Methods: A non-thermal and microhollow cathode discharge (MHCD) device was used to generate
plasma-activated solutions. E. coli and S. aureus were used as models for antibacterial activity and antibiofilm
assay. In the antibacterial activity assay, the optical density (OD570
) of bacterial growth was
measured by using microplate reader. In the anti-biofilm assay, CV staining and MTT assay, were used to
assess biofilm susceptibility to plasma-activated solutions, and LIVE/DEAD staining kit was used to stain
and observe live and dead bacterial distributions in the biofilms and visualized by Zeiss confocal fluorescence
Results: Plasma treatments can cause the acidification of treated solutions (water and saline), but buffer
citrate solution provided sufficient buffer capacity. Although bacteria could tolerate acidic solutions prepared
from acids, they were unable to survive in plasma treated solutions after an exposure of 5 minutes
or more. More importantly, plasma-activated solutions were also inactive to biofilms and all bacteria embedded
in both one-day old biofilms (E. coil and S. aureus) were killed after 3 hours of contact time.

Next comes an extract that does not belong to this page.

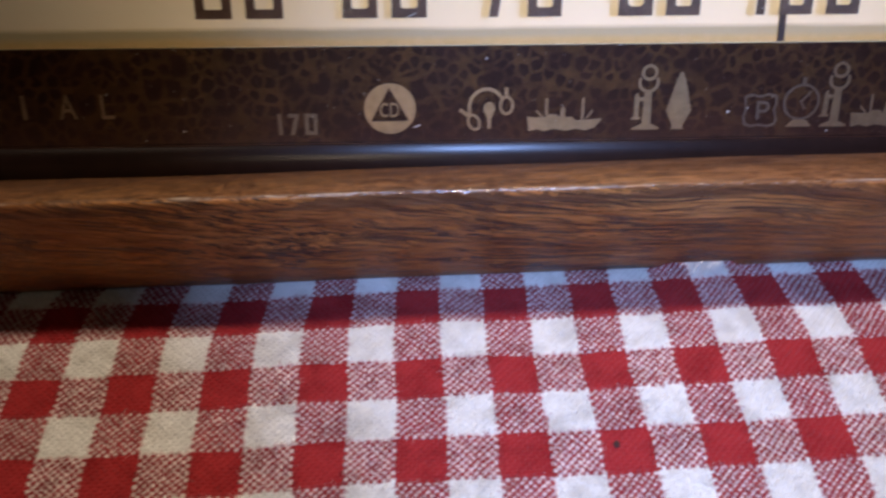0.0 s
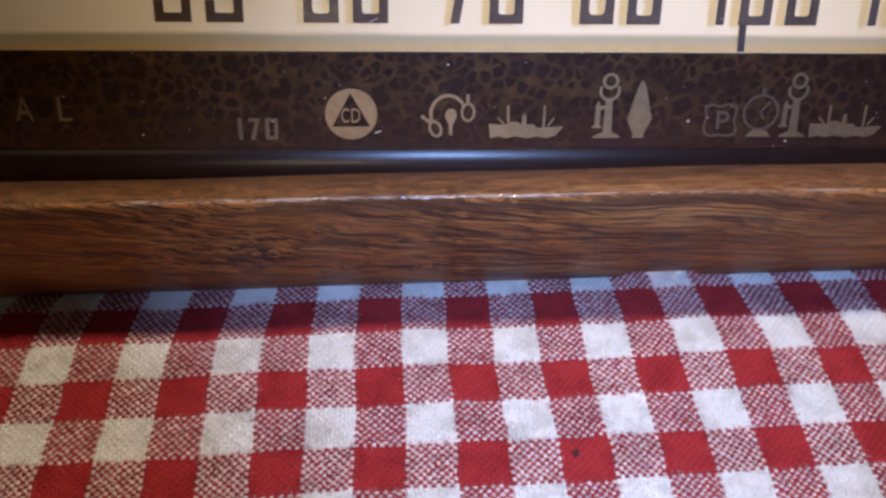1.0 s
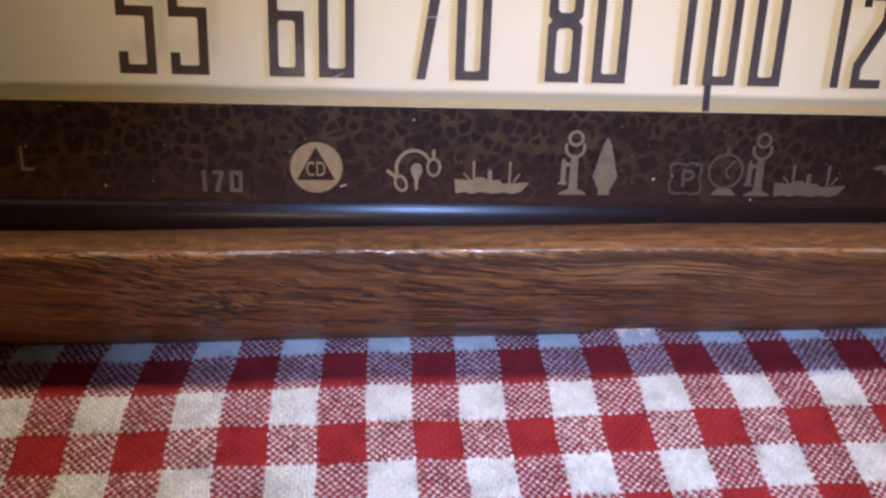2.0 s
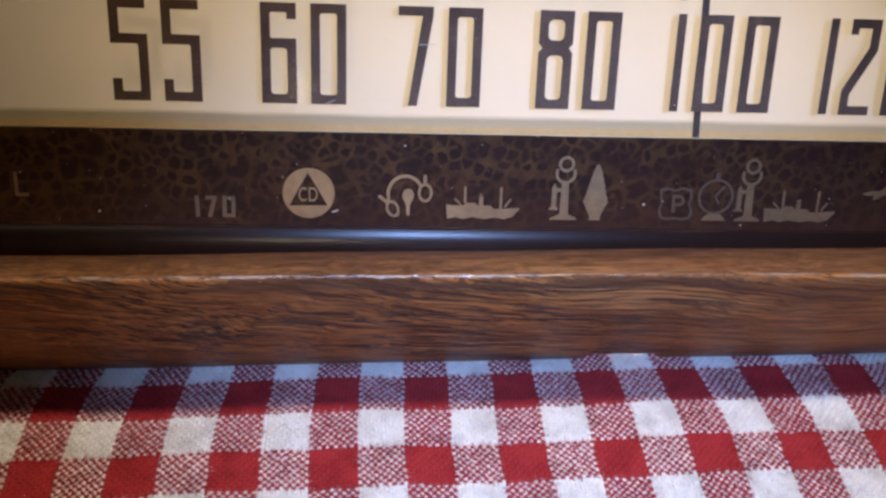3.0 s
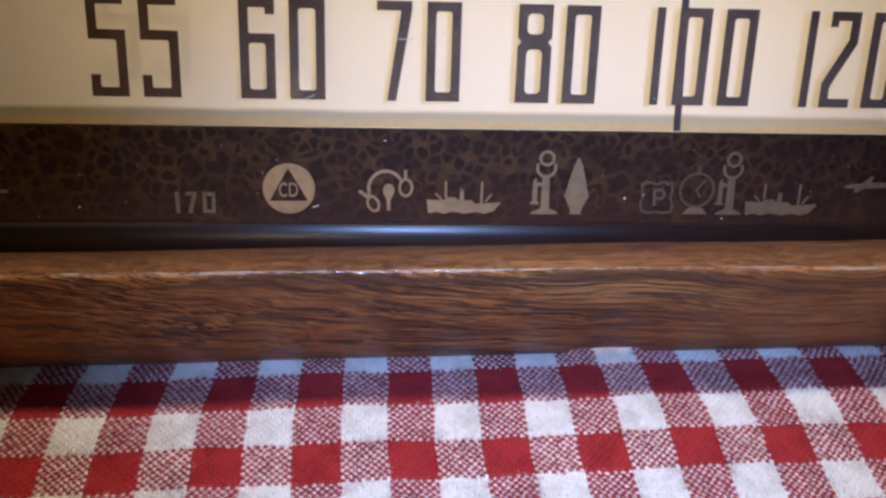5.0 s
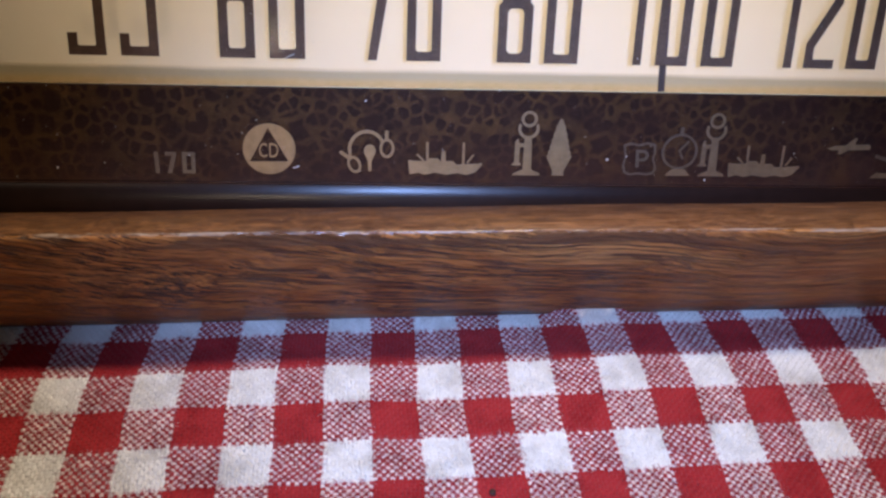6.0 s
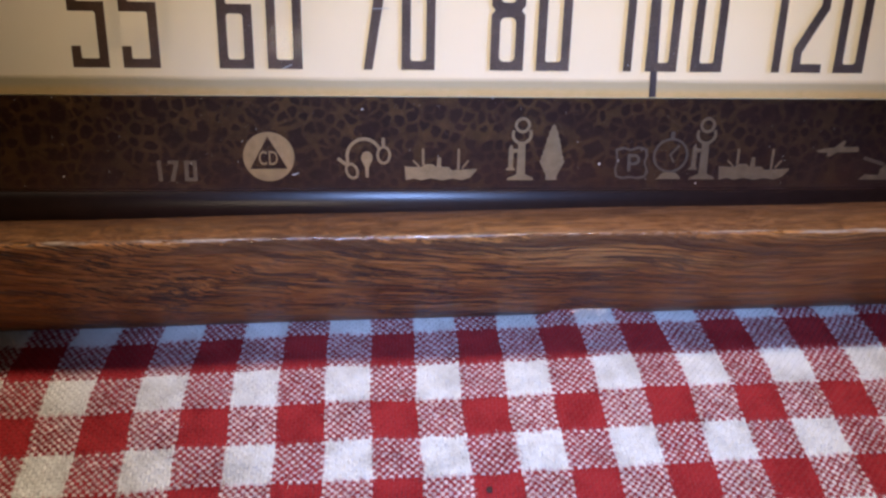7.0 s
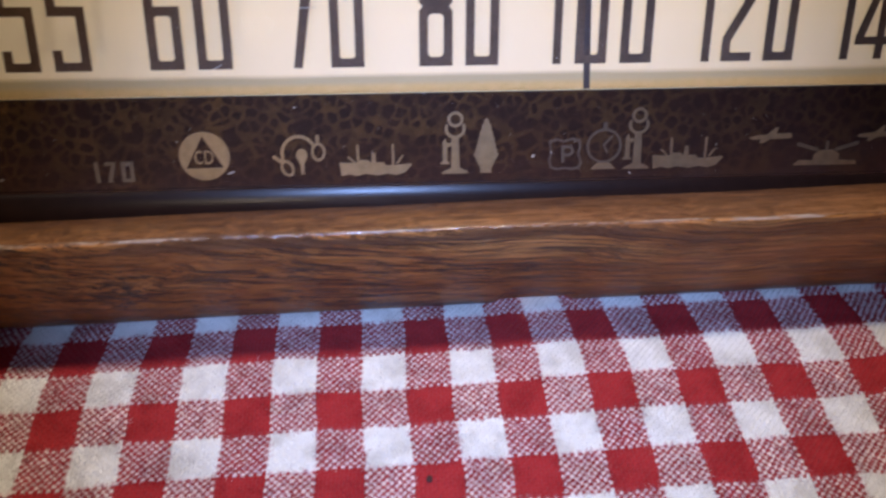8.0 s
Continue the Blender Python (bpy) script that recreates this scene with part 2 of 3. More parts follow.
def celluloid(name, margin):
    """Translucent cream sheet; its lower margin is printed tan, with the shade of the gap painted along the seam."""
    n = Nodes(name)
    cloud = n.noise(n.place(), 60, 4)
    tone = n.ramp(cloud, (0.3, (0.83, 0.71, 0.55)), (0.7, (0.86, 0.75, 0.60)))
    light = (0.9, 0.82, 0.68, 1)
    if margin:
        up = n.add("ShaderNodeSeparateXYZ", Vector=n.coords.outputs["Object"]).outputs[1]
        seam_noise = n.noise(n.place((60, 300, 300)), 1.0, 4, 0.6)
        edge = n.math("ADD", n.math("MULTIPLY", n.math("SUBTRACT", up, 0.0120), 250.0), n.math("MULTIPLY", n.math("SUBTRACT", seam_noise, 0.5), 0.16))
        tan = n.ramp(n.noise(n.place(), 700, 4, 0.6), (0.3, (0.58, 0.42, 0.20)), (0.7, (0.66, 0.48, 0.25)))
        # the olive grey along the seam is the gap's shade, put into the colour
        tone = n.mix(n.grey(edge, (0.46, 0.0), (0.66, 1.0)), tan, n.ramp(edge, (0.78, (0.50, 0.43, 0.29)), (0.90, (0.80, 0.69, 0.52))))
        light = tone
    glow = n.add("ShaderNodeBsdfTranslucent", Color=light)
    both = n.add("ShaderNodeMixShader", Fac=0.3)
    n.done(Base_Color=tone, Roughness=0.5, Specular_IOR_Level=0.3)
    n.tree.links.new(n.bsdf.outputs[0], both.inputs[1])
    n.tree.links.new(glow.outputs[0], both.inputs[2])
    n.tree.links.new(both.outputs[0], n.tree.nodes["Material Output"].inputs[0])
    return n.mat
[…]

However, PAW and PAS are deprived of biofilm etching function. Despite completely inactivated bacteria,
PAW and PAS treated biofilms maintained the same biomass as the controls after a long incubation
time. This result supports the conclusion that different reactive species in plasma are responsible for the
antibacterial and etching activity of plasma.
Conclusion: Since plasma-activated solutions damaged bacteria by causing cell membrane lysis, they
showed low cell selectivity and were active to both gram-positive and gram-negative bacteria and
biofilms. Therefore, plasma-activated solutions can be alternates to replace chemicals, antibiotics and
antiseptics for industrial, biomedical bio-fouling applications.